─── Material ───

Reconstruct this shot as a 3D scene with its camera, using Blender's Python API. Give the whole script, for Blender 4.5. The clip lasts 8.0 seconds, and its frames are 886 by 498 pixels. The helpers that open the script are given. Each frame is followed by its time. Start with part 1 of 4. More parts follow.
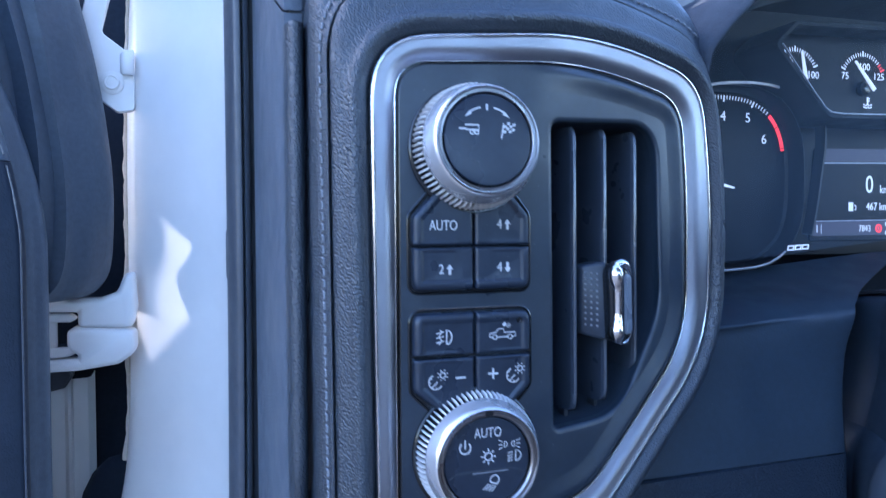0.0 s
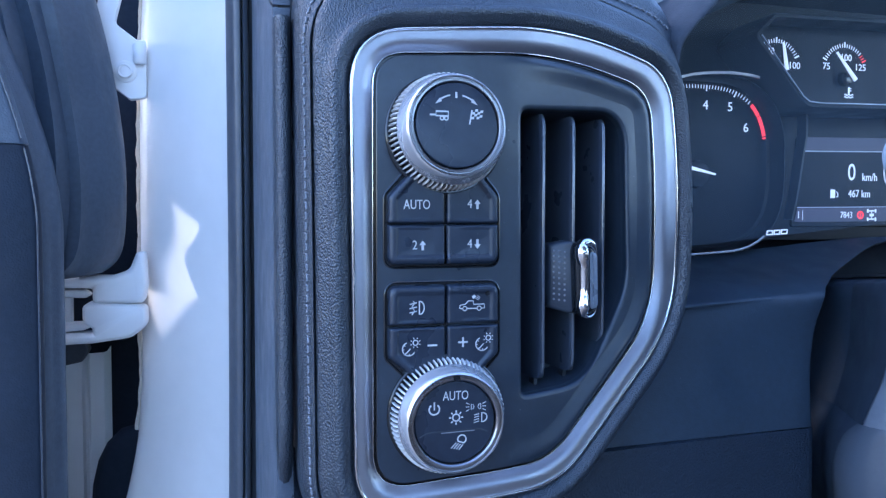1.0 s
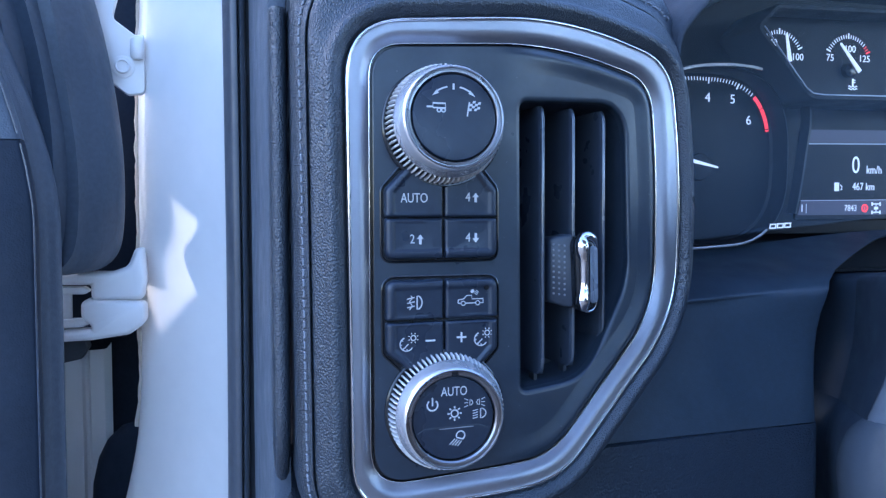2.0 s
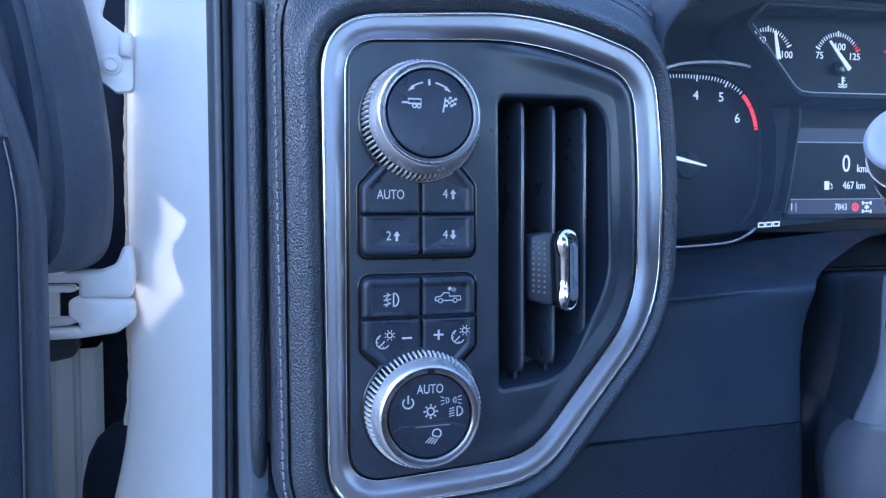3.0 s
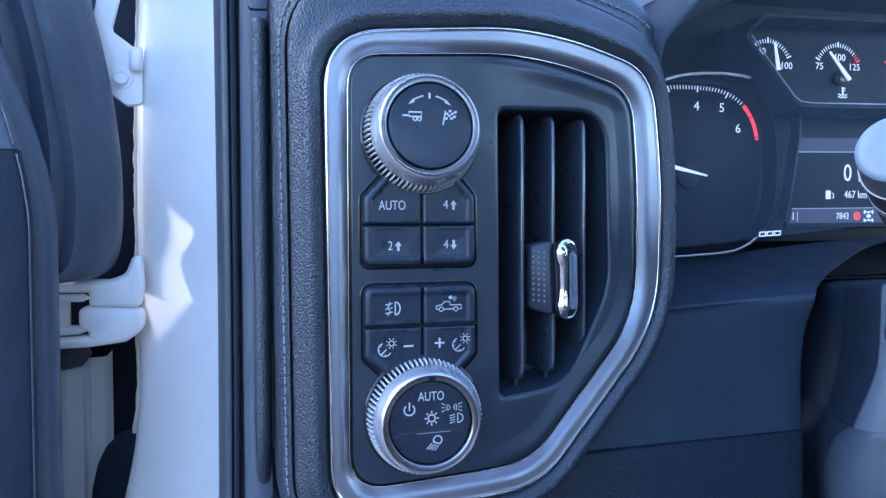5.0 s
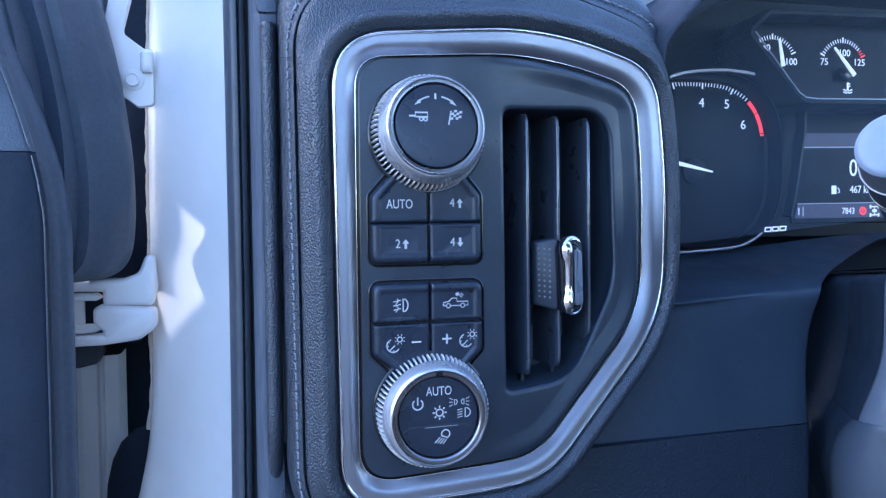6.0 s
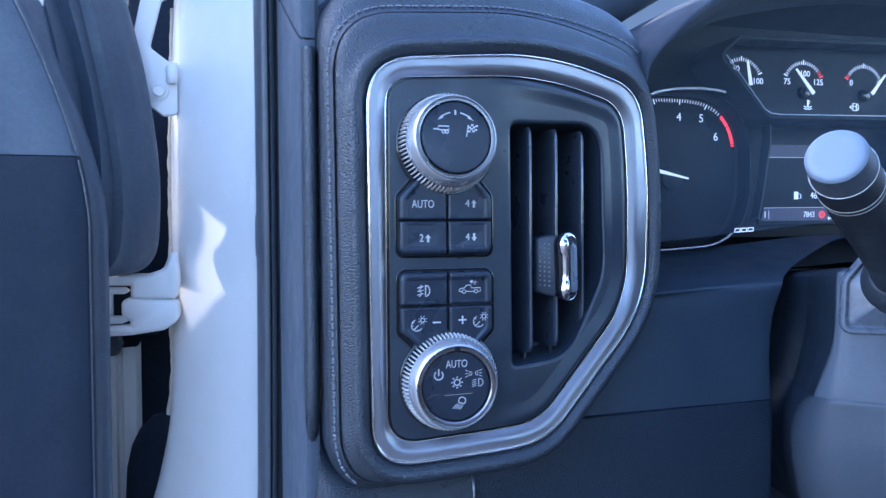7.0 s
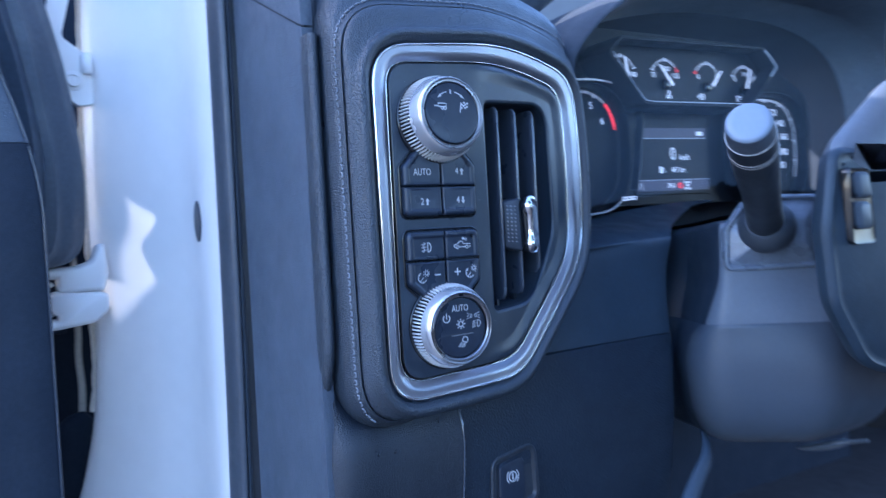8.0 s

───

Quote every line word for word and keep the images out of the copy.

Reconstruct this shot as a 3D scene with its camera, using Blender's Python API. Give the whole script, for Blender 4.5. The clip lasts 8.0 seconds, and its frames are 886 by 498 pixels. The helpers that open the script are given. Each frame is followed by its time. Start with part 1 of 4. More parts follow.
0.0 s
1.0 s
2.0 s
3.0 s
5.0 s
6.0 s
7.0 s
8.0 s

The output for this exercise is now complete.